Mrs. Jones’ hollyhocks were a subject for many of my drawings back then. The shadows of the ghost house formed a backdrop. Eventually I noticed how the autumn winds had carried seeds across the road and over to my place. Hollyhocks began to appear in springtime and I was glad for it. But every spring I noticed how the flowers seemed to move positions, seemed to be on the march towards the sunrise, slowly travelling across the yard. Gradually the home seedbed over at Mrs. Jones’ died away and the remnant plants growing in my yard were all that remained. It has been two years now that they haven’t returned; they apparently vanished into the ethers, to join the soul of Mrs. Jones.

I was hoping it was just a blip in the germination pattern of hollyhocks that had occurred and that, like a sailing ship, they would one day return. Until I read up on them. Well, the colours we already know about, bunches of hollyhocks stand tall and smiling in the gardens like the Van Grootheest’s on the back road of Bloomfield. But I see where they are a shortlived perennial—and talk about travel! Whew! It’s told that they arrived in Europe in the latter 1500s by way of the Holy Land, the ‘holy’ plants having been first transplanted from China. Las Varas de San Jose—the staff of St. Joseph—was the Spanish name for the flower that found its way into many early paintings in Southern Europe.

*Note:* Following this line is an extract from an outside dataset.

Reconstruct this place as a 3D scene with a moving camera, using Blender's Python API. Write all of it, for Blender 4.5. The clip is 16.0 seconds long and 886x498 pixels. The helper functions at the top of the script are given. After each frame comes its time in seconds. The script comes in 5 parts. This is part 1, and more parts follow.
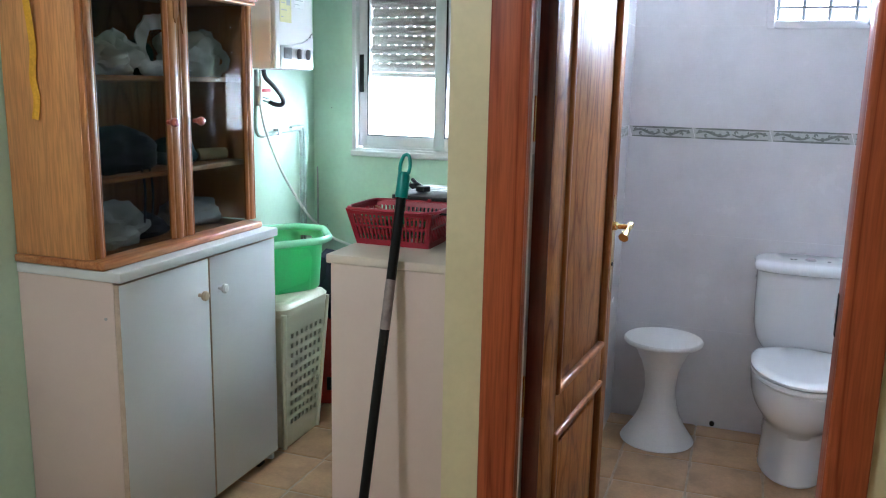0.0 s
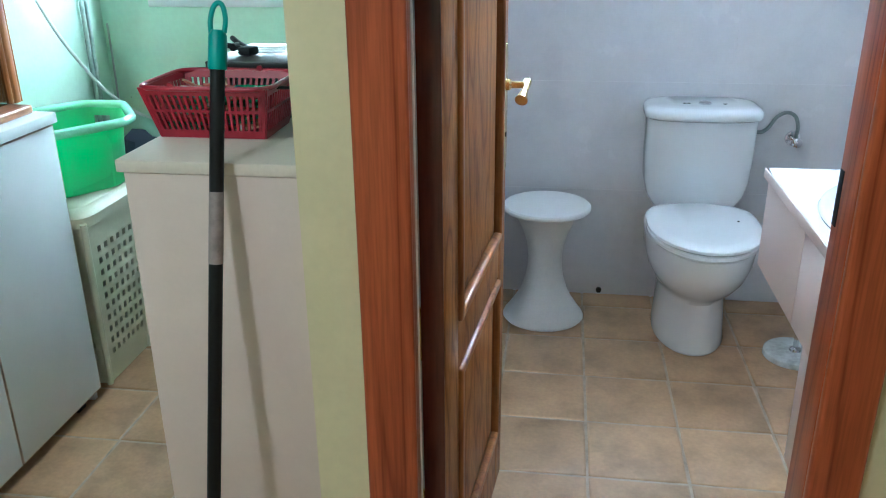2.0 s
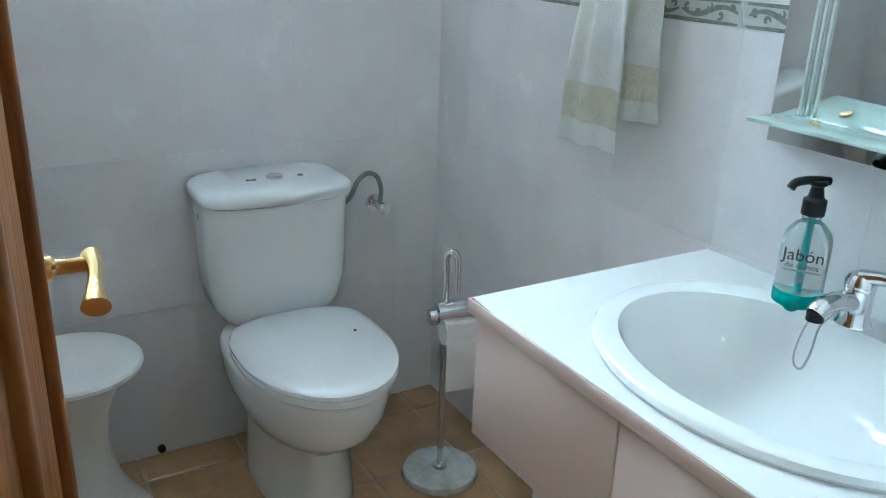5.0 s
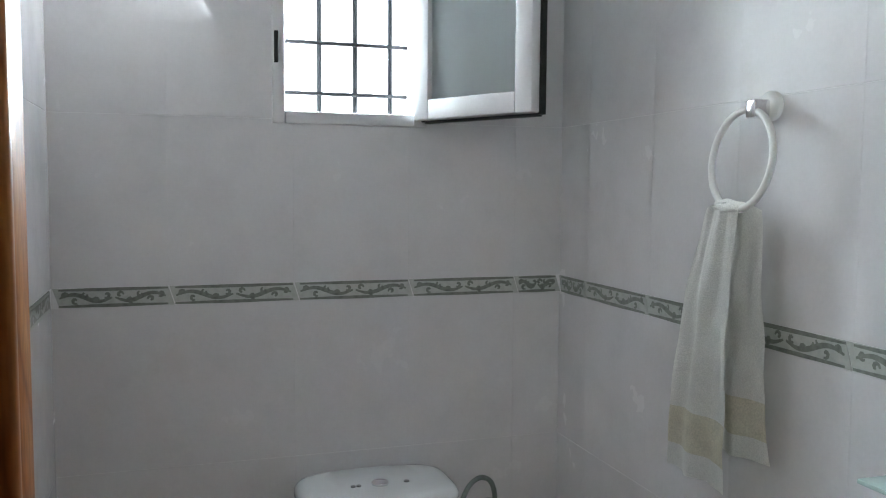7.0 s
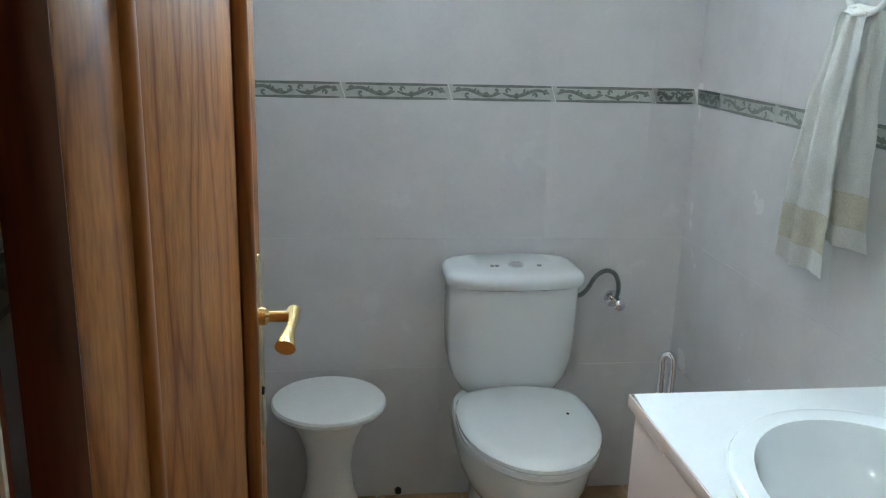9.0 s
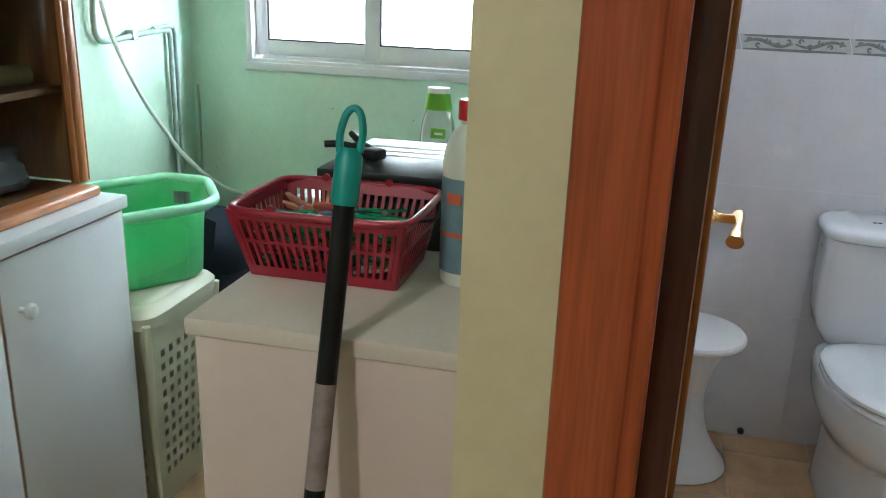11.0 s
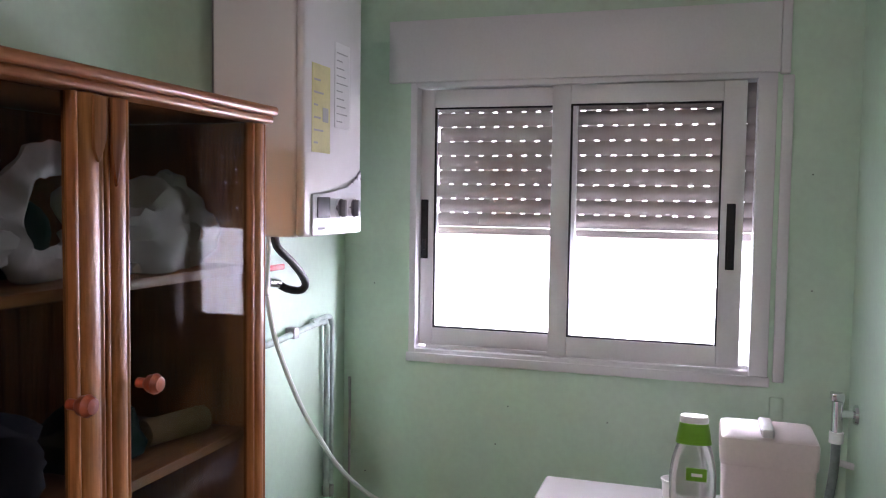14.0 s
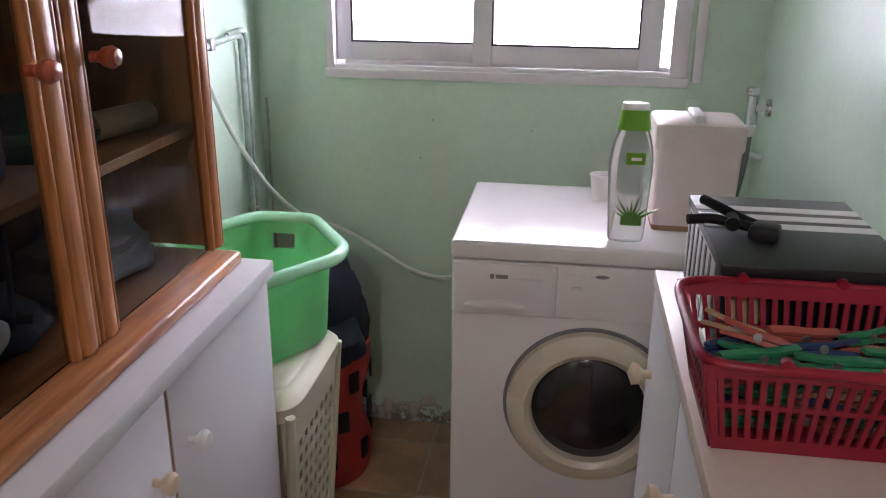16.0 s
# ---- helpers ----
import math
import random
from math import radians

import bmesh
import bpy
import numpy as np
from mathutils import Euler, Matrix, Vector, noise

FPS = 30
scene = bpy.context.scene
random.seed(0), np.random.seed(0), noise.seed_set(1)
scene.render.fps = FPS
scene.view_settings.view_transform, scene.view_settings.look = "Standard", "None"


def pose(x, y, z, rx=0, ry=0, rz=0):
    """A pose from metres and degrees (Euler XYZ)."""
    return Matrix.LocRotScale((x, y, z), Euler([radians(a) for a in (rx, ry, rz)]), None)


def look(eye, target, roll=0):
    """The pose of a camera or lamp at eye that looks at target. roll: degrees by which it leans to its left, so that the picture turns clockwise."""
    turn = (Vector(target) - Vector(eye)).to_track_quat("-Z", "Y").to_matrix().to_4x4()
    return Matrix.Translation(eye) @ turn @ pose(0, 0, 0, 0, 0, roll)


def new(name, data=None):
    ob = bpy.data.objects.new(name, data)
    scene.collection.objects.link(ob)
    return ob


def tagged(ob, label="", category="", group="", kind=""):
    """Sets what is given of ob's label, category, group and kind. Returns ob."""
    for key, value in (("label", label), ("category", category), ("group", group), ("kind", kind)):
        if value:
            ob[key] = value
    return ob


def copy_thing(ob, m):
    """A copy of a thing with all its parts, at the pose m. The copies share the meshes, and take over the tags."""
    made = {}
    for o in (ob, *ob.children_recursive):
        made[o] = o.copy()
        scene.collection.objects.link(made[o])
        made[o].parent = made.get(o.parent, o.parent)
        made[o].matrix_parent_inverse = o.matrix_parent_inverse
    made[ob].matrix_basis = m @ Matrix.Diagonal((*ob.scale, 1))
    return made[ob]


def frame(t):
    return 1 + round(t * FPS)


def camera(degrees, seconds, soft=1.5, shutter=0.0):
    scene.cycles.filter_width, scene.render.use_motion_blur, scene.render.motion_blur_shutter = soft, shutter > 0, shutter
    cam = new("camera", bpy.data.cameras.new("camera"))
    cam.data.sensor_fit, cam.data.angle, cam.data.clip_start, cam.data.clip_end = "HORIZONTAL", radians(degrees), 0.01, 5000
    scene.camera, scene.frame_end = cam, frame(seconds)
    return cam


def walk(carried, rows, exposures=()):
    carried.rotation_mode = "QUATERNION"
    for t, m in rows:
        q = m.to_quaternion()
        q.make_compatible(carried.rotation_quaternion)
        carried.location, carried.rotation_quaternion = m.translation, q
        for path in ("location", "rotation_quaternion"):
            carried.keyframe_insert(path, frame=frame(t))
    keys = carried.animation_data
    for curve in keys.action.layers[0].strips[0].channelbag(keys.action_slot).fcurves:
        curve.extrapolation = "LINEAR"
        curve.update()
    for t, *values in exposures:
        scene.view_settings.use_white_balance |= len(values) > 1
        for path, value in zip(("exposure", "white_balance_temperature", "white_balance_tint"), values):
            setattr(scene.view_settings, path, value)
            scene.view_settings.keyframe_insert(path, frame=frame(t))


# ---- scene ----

Come 1800s, the rage in Europe was ornate gardening, glasshouses and capitalist-driven propagation: Pteridomania or Fern-Fever; orchid madness; the tulip craze was happening and behold the hollyhock was developed into more varieties than the mind could imagine. Arriving to North America with the colony ships, its cultural roots (pardon the pun) held home-country memories for many of the newly landed.

The dried flower can be made into tea, natural remedies and dye that, with the addition of a fixative, produce yellow regardless of the colour of the flower. I even once had the flower added to a salad—can you imagine?

So, as I write this, beside my keyboard sits a medium size zip-lock bag chock-a-bloc with—you guessed it: hollyhock seed! I figure it’s probably due to my habit of repeating Mrs. Jones’ story that someone wanted to get the subject changed so left these at my doorstep as a hint to move on to another day.

Now, to decide how and when to plant? The main thing is sunlight I’m told. And surely if they can thrive in arid New Mexico, Hillier clay can’t be a problem. See, this is when the obsessive compulsive part of me takes over. Will they be as nice as the Van Grootheest’s? I wonder if some of my new crop of hollyhocks will find their way back across the road to Mrs. Jones’ old house and replenish her front garden? Hell, if they made it all the way from China, across the road is a piece of cake. They’ve done it once already! I’ll keep you posted on that one.